The improvements in 4.7.8 have a few aspects

  1. changing the tables to timestamp & eliminating complex date manipulations. This was mostly to eliminate complexity & code that was highly prone to error, but also included speeding up a couple of queries by removing calculated time functions.
  2. adding a mysql lock so that edits can detect that another process is clearing the cache & not attempt to clear it at the same time. This is a best effort approach as prior to 5.7 mysql we can only support this when there is not a CiviMail running, and the CiviCRM code does not yet have a mysql 5.7 mode to do it properly.

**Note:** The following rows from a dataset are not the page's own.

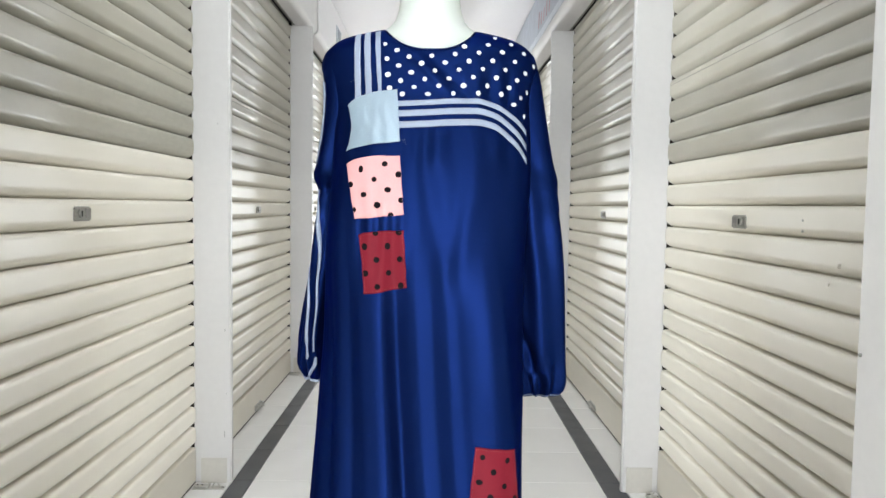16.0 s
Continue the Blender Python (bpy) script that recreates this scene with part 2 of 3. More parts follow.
def pillar(side, y, fore=0.0):
    """A pillar; fore: how far it reaches out before the line of its neighbours."""
    s = SIDES[side]
    lo, hi = sorted((s["face"], side * 1.249))
    ob = empty("pillar", "white painted pillar between two shutters, with a tiled foot", "pillar", "pillars along the passage", pose(0, y, 0))
    put("shaft", box_mesh("shaft", (lo, -fore, -0.008), (hi, PILLAR_DEEP, SOFFIT_Z - 0.001), M_PILLAR, 0.006, 3), ob)
    inner = s["face"] - side * -0.008
    a, b = sorted((inner + side * 0.012, inner + side * 0.128))
    put("foot_tile", box_mesh("foot_tile", (a, -fore - 0.006, -0.004), (b, 0.004 - fore, 0.114), M_BASE, 0.0015), ob, label="beige foot tile with chipped edges")
    if (side, y) == (-1, 2.570):
        put("hook", thread_mesh("hook", [(-0.905, 0.002, 2.235), (-0.905, -0.014, 2.232), (-0.905, -0.016, 2.214)], 0.0035, M_BLACK, 8), ob, label="small dark hook")
        for x, z, high in ((-0.907, 0.699, 0.010), (-0.911, 0.224, 0.030), (-0.934, 1.62, 0.008), (-0.902, 0.41, 0.006)):
            put("scuff", box_mesh("scuff", (x - 0.0016, -0.0005, z - high / 2), (x + 0.0014, 0.001, z + high / 2), M_SCUFF, 0.0004, 1), ob, label="small grey scuff")
    if (side, y) == (1, 0.793):
        put("screw", thread_mesh("screw", [(0.884, 0.020, 0.985), (0.8785, 0.020, 0.985)], 0.004, M_LOCK, 10), ob, label="rusty screw head")
    return tagged(ob, kind="structure")


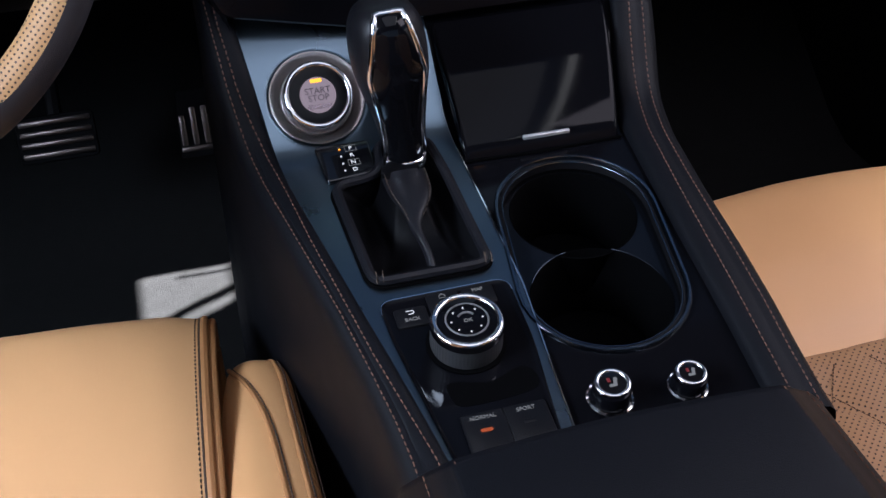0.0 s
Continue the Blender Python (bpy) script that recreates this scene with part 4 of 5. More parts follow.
L_IN = [(0.2360, 0.30), (0.2405, 0.20), (0.2440, 0.174), (0.2485, 0.145), (0.2550, 0.094), (0.2700, 0.0135), (0.2790, -0.035), (0.2860, -0.072), (0.2930, -0.111), (0.2978, -0.140), (0.305, -0.20)]
L_OUT = [(0.2140, 0.30), (0.2185, 0.20), (0.2205, 0.167), (0.2245, 0.140), (0.2325, 0.094), (0.2490, 0.0135), (0.2580, -0.035), (0.2645, -0.072), (0.2695, -0.111), (0.2715, -0.140), (0.275, -0.20)]
MID_R = [(0.3720, 0.30), (0.3720, 0.16), (0.3745, 0.10), (0.3780, -0.025), (0.3735, -0.088), (0.3700, -0.150), (0.369, -0.20)]
R_IN = [(0.535, 0.30), (0.512, 0.19), (0.4935, 0.105), (0.4880, 0.0), (0.4850, -0.075), (0.4810, -0.150), (0.480, -0.20)]
R_OUT = [(0.566, 0.30), (0.546, 0.190), (0.541, 0.163), (0.534, 0.125), (0.5275, 0.085), (0.5245, 0.03), (0.5232, -0.03), (0.5210, -0.075), (0.5176, -0.115), (0.5156, -0.148), (0.515, -0.20)]
L_SEAMS = ([(0.2240, 0.30), (0.2290, 0.20), (0.2337, 0.162), (0.2422, 0.132), (0.2503, 0.093), (0.2584, 0.036), (0.2665, -0.0115), (0.2753, -0.064), (0.2840, -0.107), (0.2916, -0.143), (0.293, -0.16)],
           [(0.2180, 0.30), (0.2240, 0.198), (0.2270, 0.167), (0.2319, 0.138), (0.2393, 0.094), (0.2549, 0.0174), (0.2635, -0.026), (0.2706, -0.070), (0.2766, -0.112), (0.2791, -0.139), (0.280, -0.16)])
R_SEAMS = ([(0.540, 0.30), (0.525, 0.190), (0.5193, 0.165), (0.5119, 0.121), (0.5061, 0.086), (0.5020, 0.028), (0.4993, -0.021), (0.4969, -0.066), (0.4937, -0.110), (0.4916, -0.148), (0.491, -0.16)],
           [(0.552, 0.30), (0.535, 0.190), (0.5294, 0.161), (0.5239, 0.130), (0.5165, 0.085), (0.5136, 0.036), (0.5118, -0.036), (0.5098, -0.078), (0.5061, -0.121), (0.5045, -0.150), (0.504, -0.16)])
DS = [-0.162 + 0.412 * i / 58 for i in range(59)]


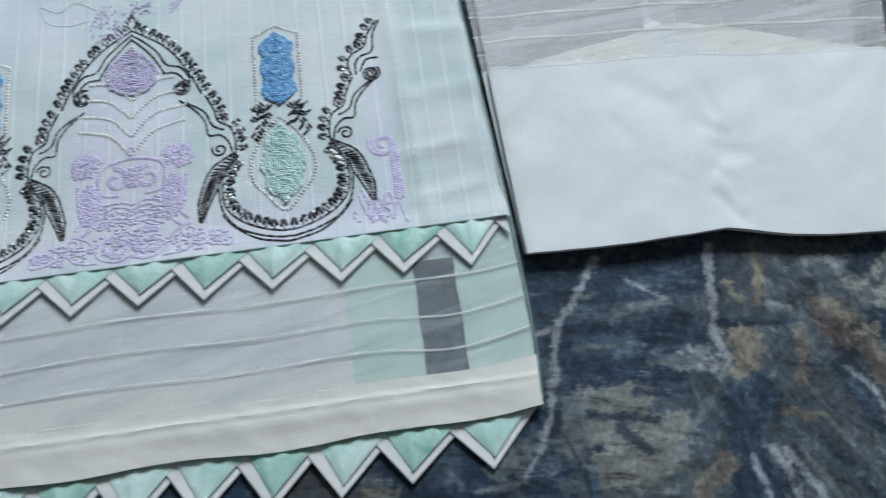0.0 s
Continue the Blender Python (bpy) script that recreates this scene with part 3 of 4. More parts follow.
def painted_print(xs, ys):
    """The colour of the print at every grid point: a mottled ground, then the marks with ragged, bristly edges."""
    xx, yy = np.meshgrid(xs, ys)
    ground = np.clip((cloud(xx, yy, 22, 1) - 0.36) / 0.28, 0, 1)[..., None]
    ink = np.array(INKS["N"]) * (1 - ground) + np.array(INKS["S"]) * ground
    leafy = np.clip((cloud(xx + 0.4 * yy, yy - 0.3 * xx, 90, 2) - 0.54) / 0.12, 0, 1)[..., None] * 0.5
    ink = ink * (1 - leafy) + np.array(INKS["G"]) * leafy
    # beyond the motifs the print fades into its even middle tone
    inside = np.clip(np.minimum(np.minimum(xx + 0.26, 0.339 - xx), np.minimum(yy + 0.20, 0.649 - yy)) / 0.02, 0, 1)[..., None]
    ink = ink * inside + 0.5 * (np.array(INKS["N"]) + np.array(INKS["S"])) * (1 - inside)
    wx = xx + 0.007 * (cloud(xx, yy, 90, 3) - 0.5) + 0.004 * (cloud(xx, yy, 330, 4, 2) - 0.5)
    wy = yy + 0.007 * (cloud(xx, yy, 90, 5) - 0.5) + 0.004 * (cloud(xx, yy, 330, 6, 2) - 0.5)
    rag = cloud(xx * 0.6, yy * 1.5, 260, 7) - 0.5
    hollow = cloud(xx, yy, 170, 8) - 0.5
    fray = cloud(xx, yy, 520, 9, 2) - 0.5
    for key, width, pts in PRINT_MARKS:
        r = (0.46 if width < 0.009 else 0.58) * width
        px, py = [p[0] for p in pts], [p[1] for p in pts]
        i0, i1 = np.searchsorted(xs, (min(px) - 2 * r - 0.01, max(px) + 2 * r + 0.01))
        j0, j1 = np.searchsorted(ys, (min(py) - 2 * r - 0.01, max(py) + 2 * r + 0.01))
        part = np.s_[j0:j1, i0:i1]
        warp = min(1.0, width / 0.010)
        ax_, ay_ = xx[part] + warp * (wx[part] - xx[part]), yy[part] + warp * (wy[part] - yy[part])
        near = np.full(ax_.shape, 9.0)
        line = smooth_path(pts, 4) if len(pts) > 2 else pts
        for (ax, ay), (bx, by) in zip(line, line[1:]):
            dx, dy = bx - ax, by - ay
            t = np.clip(((ax_ - ax) * dx + (ay_ - ay) * dy) / (dx * dx + dy * dy + 1e-12), 0, 1)
            near = np.minimum(near, np.hypot(ax_ - ax - t * dx, ay_ - ay - t * dy))
        soft = max(0.14, 0.0007 / r)
        cover = (1 - near / r + ((2.4 * rag[part] + 1.6 * hollow[part] + 1.2 * fray[part]) if width < 0.009 else (1.5 * rag[part] + 1.0 * hollow[part] + 0.12))) / soft * 0.5 + 0.5
        cover = np.clip(cover, 0, 1)[..., None] * (0.55 if width > 0.04 else 0.85)
        ink[part] = ink[part] * (1 - cover) + np.array(INKS[key]) * cover
    return ink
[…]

Despite this it should have an impact on the number of deadlocks
  3. explaining this is the reason I wrote this blog.... from 4.7.8 it will be possible to turn off 'opportunistic' flushes of the group contact cache table. This means you need to replace the 'poor mans cron' with a real cron - and you want to do it pretty often. If your smart group cache time out is every 5 minutes and your cron only runs every 10 minutes your cache will be 15 minutes old most of the time. I would expect you would want to run the cron every minute (& possibly reduce your time out by a minute). 

 

To turn off the 'opportunistic' caching you can use drush

drush cvapi setting.create smart_group_cache_refresh_mode=deterministic

Or edit "civicrm.settings.php"

global $civicrm_setting;
$civicrm_setting['CiviCRM Preferences']['smart_group_cache_refresh_mode'] = 'deterministic';

or via the api explorer.

You will need to add a cron job calling the API "job.group_cache_flush".

Filed under

Comments

Anonymous (non vérifié)
2016-06-16 - 20:53

Hi Eileen - Smart Groups in my instance of CiviCRM (Drupal 7.43, CiviCRM 4.6.14) do not update when new individuals comply with the smart group criteria and is possibly caused by the issue described in your blog above. I have a number of cron jobs running (mainly to deliver emailed reports) and the main cron job runs hourly. You suggest that cron ought to run every minute rather than every hour which mine does and that civicrm.settings should be changed as shown above. My questions are: firstly, do I need to add a cron job calling the API above as well and if so how frequently should it run; secondly how do I know if poormans cron is running or not?

Regards
Martin Fuggle

The discussion above focusses on the flushing rather than the filling of the caches -  the job you need to schedule to clear the caches is

 "job.group_cache_flush".

 

Note that I haven't tackled the filling only the flushing as they turn out to be distinct problems & the latter had the most impact on the sites I dealt with

Anonymous (non vérifié)
2016-06-20 - 16:09

I have tried to implement the job to clear group caches but it fails as shown in the attached screenshot. I am clearly going wrong somewhere. Would it be possible to provide a little more detail to assist me?

Cheers
Martin Fuggle

A year or more late but for reference...

Eileen's post refers to changes in Civi 4.7, whereas your comment indicates that you were using 4.6 .
Re smart groups not updating, check the value of your smart cache timeout at /civicrm/admin/setting/search?reset=1 .